In these circumstances, can the Tribunal properly and lawfully fail to exercise its discretion to adjourn or reschedule the hearing, and determine the matter adversely to the client?
These issues were all addressed in a case that was decided in the Federal Court late last year, Malecaj v Minister for Immigration and Border Protection (2016) FCA 1508 (13 December 2016).
The background of this case was that the applicant, an Albanian national, had sought a student visa in order to study English in Australia. His visa application was refused by the Department. He then applied for merits review to the Tribunal, with that application having been made on 7 May 2013. Although the Tribunal issued an acknowledgement that it had received the application for review on the same day that the application was made, the applicant was sent no further communication from the Tribunal until 17 months later, on 24 September 2014.
In the meantime, the applicant had obtained a Bridging Visa B, which granted him a travel facility which authorized him to be outside Australia until 1 December 2014.
As mentioned above, the first communication that was sent to the applicant after he had applied to the Tribunal for review of the refusal of his visa application was not issued by the Tribunal until more than a year had passed after the application, on 24 September 2014.
This communication was in the form of a letter which informed the applicant that a hearing had been scheduled on his case for 31 October 2014. At the time this letter was sent, the applicant was overseas (under the authority of his BVB), and there was no evidence before the Federal Court that he had ever received the letter.
What happened next was that on 6 October 2014, a staff member of the Tribunal accessed the applicant’s movement details record and discovered that the applicant was not in Australia as of that date, and had not been in Australia on 24 September 2014 when the letter seeking to notify him of the date of the Tribunal hearing had been sent to him.
Then, shortly before the hearing, the Tribunal’s staff attempted to send the applicant 2 text messages to remind him of the hearing date. These texts were sent on 24 and 30 October 2014 (the last text was sent the day before the scheduled hearing). However, both text messages “failed”, and the Tribunal was aware that this had occurred.
The applicant did not appear before the Tribunal on the scheduled hearing date of 31 October 2014. The Tribunal then recorded the applicant as a “no show” and proceeded to make a decision on the review application without taking any further action to allow or enable the applicant to appear.
The only reason given by the Tribunal for refusing to adjourn or reschedule the hearing was that the applicant had not attempted to contact the Tribunal to explain why he could not attend the scheduled hearing.
In this particular fact scenario, the Federal Court concluded that the Tribunal’s failure to grant an adjournment or to reschedule the hearing was legally unreasonable, because the outcome of this decision was that it denied the applicant of a meaningful chance to present his case.
So the moral of this case is that if the Tribunal is actually aware that an applicant is overseas on a valid bridging visa, but then proceeds to determine the applicant’s review application without rescheduling or adjourning the hearing, then it may fall into jurisdictional error.
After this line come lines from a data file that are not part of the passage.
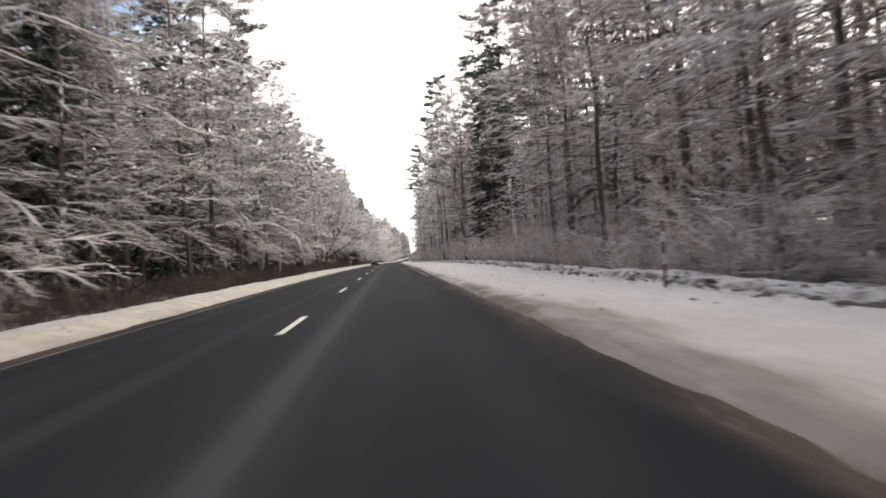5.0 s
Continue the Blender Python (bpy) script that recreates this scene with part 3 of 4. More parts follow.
KINDS = {
    "edge": [broadleaf(s, 16.5 + s % 3, 0.17, 6.1, 42, 19, 12, 0.0085, 0.44, r=0.15, rise=0.42, sag=0.14, kink=0.30) for s in (1, 2, 3)],
    "brown_edge": [broadleaf(s, 17 + s % 3, 0.15, 6.0, 44, 19, 12, 0.008, 0.44, r=0.14, rise=0.42, sag=0.14, kink=0.30, twig=brown_twig_mat) for s in (70, 71)],
    "grove": [broadleaf(s, 17.5 + s % 3, 0.20, 4.6, 44, 15, 12, 0.0082, 0.46, r=0.12, face=0.2, rise=0.7, sag=0.22, wobble=0.2, flat=0.5) for s in (63, 64)],
    "tall": [broadleaf(s, 22.5 + s % 3, 0.20, 5.0, 46, 15, 11, 0.0088, 0.50, r=0.17, face=0.3, rise=0.8, sag=0.16, wobble=0.18, flat=0.5) for s in (4, 5, 6)],
    "birch": [broadleaf(s, 17.0, 0.28, 3.4, 28, 10, 11, 0.008, 0.6, r=0.12, face=0.4, rise=0.9, sag=0.75, lean=(0.17, 0.03), bark=bark_birch, flat=0.6) for s in (7, 8)],
    "spruce": [spruce(s, 23 + s % 3, 4.0, 34, 7, 18, thick=0.06) for s in (9, 10, 11)],
    "high_spruce": [spruce(s, 24 + s % 3, 3.9, 34, 8, 22, low=0.17, thick=0.065, snow=0.05, needles=dark_spruce_mat) for s in (65, 66)],
    "dark_spruce": [spruce(s, 23 + s % 3, 4.0, 38, 8, 22, thick=0.065, snow=0.07, needles=dark_spruce_mat) for s in (91, 92)],
    "pine": [pine(s, 26 + s % 3, 0.40, 4.6, 40, 9, 13, thick=0.05, dead=14) for s in (12, 13, 14)],
    "low_pine": [pine(s, 23 + s % 3, 0.21, 4.8, 54, 10, 13, thick=0.05, snow=0.46, mat=laden_pine_mat) for s in (15, 16)],
    "bare_pine": [pine(s, 23 + s % 3, 0.2, 4.6, 50, 10, 13, thick=0.05, snow=0.14) for s in (93, 94)],
    "edge_mid": [broadleaf(s, 17.5 + s % 3, 0.13, 5.6, 34, 10, 9, 0.013, 0.6, r=0.15, rise=0.5, sag=0.25) for s in (36, 37)],
    "tall_mid": [broadleaf(s, 23.0 + s % 3, 0.20, 4.8, 40, 10, 8, 0.014, 0.65, r=0.16, face=0.3, rise=0.8, sag=0.14, flat=0.5) for s in (38, 39)],
    "edge_thin": [broadleaf(s, 16 + s % 3, 0.10, 5.4, 24, 7, 6, 0.026, 0.9, r=0.15, rise=0.5) for s in (25, 26)],
    "grove_far": [broadleaf(s, 22 + s % 3, 0.05, 4.6, 48, 8, 8, 0.019, 0.75, r=0.11, face=0.2, rise=0.9, sag=0.1, bark=bark_pale) for s in (67, 68)],
    "spruce_thin": [spruce(s, 21 + s % 3, 3.8, 22, 6, 8, thick=0.14) for s in (20, 21)],
    "pine_thin": [pine(s, 23 + s % 3, 0.22, 4.2, 26, 5, 8, thick=0.11, dead=3) for s in (22, 23)],
    "forked": [forked(32)],
    "oak": [broadleaf(90, 19.0, 0.17, 6.2, 34, 15, 11, 0.0085, 0.5, r=0.25, face=0.1, rise=0.85, sag=0.1, kink=0.32, flat=0.5, wobble=0.15)],
    "arched": [broadleaf(s, 11.0, 0.25, 3.6, 22, 9, 9, 0.009, 0.6, r=0.14, face=0.4, rise=0.5, sag=0.3, lean=(0.25, 0), arc=1.1) for s in (33,)],
    "brown_brush": [brush(s, 2.0, 2.8, 17, 8, 7, 0.007, shaded_brush_mat) for s in (34, 35)],
    "brush": [brush(s, 2.6, 2.8, 24, 10, 9, 0.0066) for s in (27, 28, 29)],
    "dull_brush": [brush(s, 2.7, 3.0, 24, 10, 9, 0.0068, brown_brush_mat) for s in (80, 81)],
    "sapling": [brush(s, 5.0, 2.2, 13, 13, 9, 0.0072) for s in (60, 61, 62)],
    "brush_thin": [brush(s, 2.8, 3.2, 15, 8, 7, 0.012) for s in (30, 31)],
}
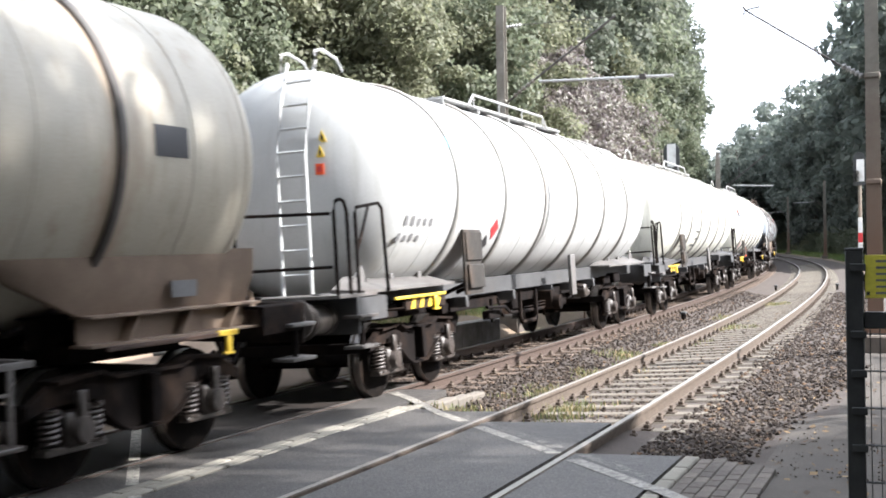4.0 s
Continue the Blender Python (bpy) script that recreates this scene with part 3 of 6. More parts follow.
sleeper_mesh = sleeper_shape(0.25).mesh("sleeper", SLEEPER, False)
old_sleeper_mesh = sleeper_shape(0.25).mesh("sleeper", SLEEPER_OLD, False)
fast = Shape()
for side in (-0.7525, 0.7525):
    fast.box(-0.09, 0.09, side - 0.17, side + 0.17, 0.0, 0.018)
    for k in (-1, 1):
        fast.box(-0.05, 0.05, side + k * 0.115 - 0.03, side + k * 0.115 + 0.03, 0.018, 0.06, 0.008)
        fast.revolve([(0.018, 0.02), (0.085, 0.02), (0.09, 0.012)], "z", 6, (0, side + k * 0.12, 0))
fast_mesh = fast.mesh("rail_fastening", RAIL_SIDE, False)


def build_track(label, middle, top, first, count, mesh, shine, category="railway track"):
    tr = thing("railway_track", Matrix(), label, category, kind="structure")
    for off in (-0.7525, 0.7525):
        build_rail("rail", middle, off, top, tr, shine, RAIL_SIDE if middle == 0 else RAIL_RUST)
    for i in range(count):
        s = first + 0.62 * i
        tilt = math.degrees(math.atan((top(s, middle + 0.75) - top(s, middle - 0.75)) / 1.505))
        m = Matrix.Translation(plan(s, middle, top(s, middle) - 0.178)) @ pose(0, 0, 0, 0, 0, yaw_at(s) + random.uniform(-0.8, 0.8)) @ pose(0, 0, 0, -tilt)
        sl = part("sleeper", mesh, None, tr, m=m)
        if i < 80:
            part("rail_fastening", fast_mesh, None, sl)
    return tr


near_track = build_track("railway track with bright rails on pale concrete sleepers", 0.0, near_top, 11.5, 150, sleeper_mesh, RAIL_TOP)
far_track = build_track("rust-brown railway track on brown sleepers", -TRACK_GAP, far_top, 14.9, 150, old_sleeper_mesh, RAIL_DULL)


def scatter_stones(name, count, pick, size, label, category="ballast"):
    """Crushed stones, each a squashed octahedron."""
    v, f = [], []
    base = [(1, 0, 0), (-1, 0, 0), (0, 1, 0), (0, -1, 0), (0, 0, 1), (0, 0, -1)]
    tri = [(0, 2, 4), (2, 1, 4), (1, 3, 4), (3, 0, 4), (2, 0, 5), (1, 2, 5), (3, 1, 5), (0, 3, 5)]
    for _ in range(count):
        s, o = pick()
        r = random.uniform(*size)
        p = plan(s, o, ground_z(s, o) + r * random.uniform(0.1, 0.7))
        e = Euler((random.uniform(0, 6), random.uniform(0, 6), random.uniform(0, 6))).to_matrix()
        k = len(v)
        for b in base:
            w = e @ (Vector(b) * random.uniform(0.6, 1.15))
            v.append((p.x + w.x * r, p.y + w.y * r, p.z + w.z * r * 0.75))
        f += [(a + k, b2 + k, c + k) for a, b2, c in tri]
    return tagged(new(name, link_mesh(name, v, f, STONES if category == "ballast" else CONCRETE)), label, category, kind="stuff")


def between(a, b, c, d, bias=1.0):
    def pick():
        return a + (b - a) * random.random() ** bias, random.uniform(c, d)
    return pick


def shoulder():
    s = 9.75 + 35.0 * random.random() ** 1.7
    return s, random.uniform(1.05, min(2.7, 1.95 + 0.13 * (s - 9.75)) + random.gauss(0, 0.08))


scatter_stones("ballast", 9000, shoulder, (0.018, 0.042), "loose brown-grey ballast stones beside the rails")
scatter_stones("ballast", 8000, between(12.0, 48, -2.6, -0.9, 1.7), (0.018, 0.042), "loose brown ballast stones between the tracks")
scatter_stones("ballast", 4000, between(11.2, 48, -0.65, 0.65, 1.6), (0.015, 0.032), "loose ballast stones between pale sleepers")
scatter_stones("ballast", 6000, between(14.6, 50, -5.0, -2.7, 1.6), (0.018, 0.04), "rust-brown ballast stones round the far track")
scatter_stones("gravel", 1000, between(9.3, 24, 2.35, 3.7, 1.4), (0.006, 0.014), "small loose brown stones strewn over the path's edge")


def tufts(name, count, pick, height, label, blades=GRASS_BLADES):
    v, f = [], []
    for _ in range(count):
        s, o = pick()
        p = plan(s, o, ground_z(s, o))
        for _ in range(random.randint(5, 10)):
            a, h = random.uniform(0, 6.28), random.uniform(0.5, 1.0) * height
            q = p + Vector((random.gauss(0, 0.06), random.gauss(0, 0.06), 0))
            lean = Vector((math.cos(a), math.sin(a), 0)) * h * random.uniform(0.1, 0.6)
            w = Vector((-math.sin(a), math.cos(a), 0)) * random.uniform(0.004, 0.010)
            k = len(v)
            v += [tuple(q - w), tuple(q + w), tuple(q + lean * 0.4 + w * 0.8 + Vector((0, 0, h * 0.6))), tuple(q + lean * 0.4 - w * 0.8 + Vector((0, 0, h * 0.6))), tuple(q + lean + Vector((0, 0, h)))]
            f += [(k, k + 1, k + 2, k + 3), (k + 3, k + 2, k + 4)]
    return tagged(new(name, link_mesh(name, v, f, blades)), label, "grass", kind="stuff")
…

And this is true even if the applicant does not contact the Tribunal to explain why he or she may not be able to attend the hearing.
This seems only fair, doesn’t it? If an applicant is overseas on a BVB and does not receive notice of a hearing date, and also doesn’t receive attempted text reminders from the Tribunal about the hearing, and the Tribunal is aware that these reminders have not reached the applicant, isn’t it simply basic justice in these circumstances for the Tribunal to adjourn or reschedule the hearing?
And if you have a client who finds her/himself in this circumstance, and has had their application for merits review dismissed by the Tribunal, then there is very likely a remedy available to the client, who is to go to the Federal Circuit Court and seek to have the dismissal of the application quashed.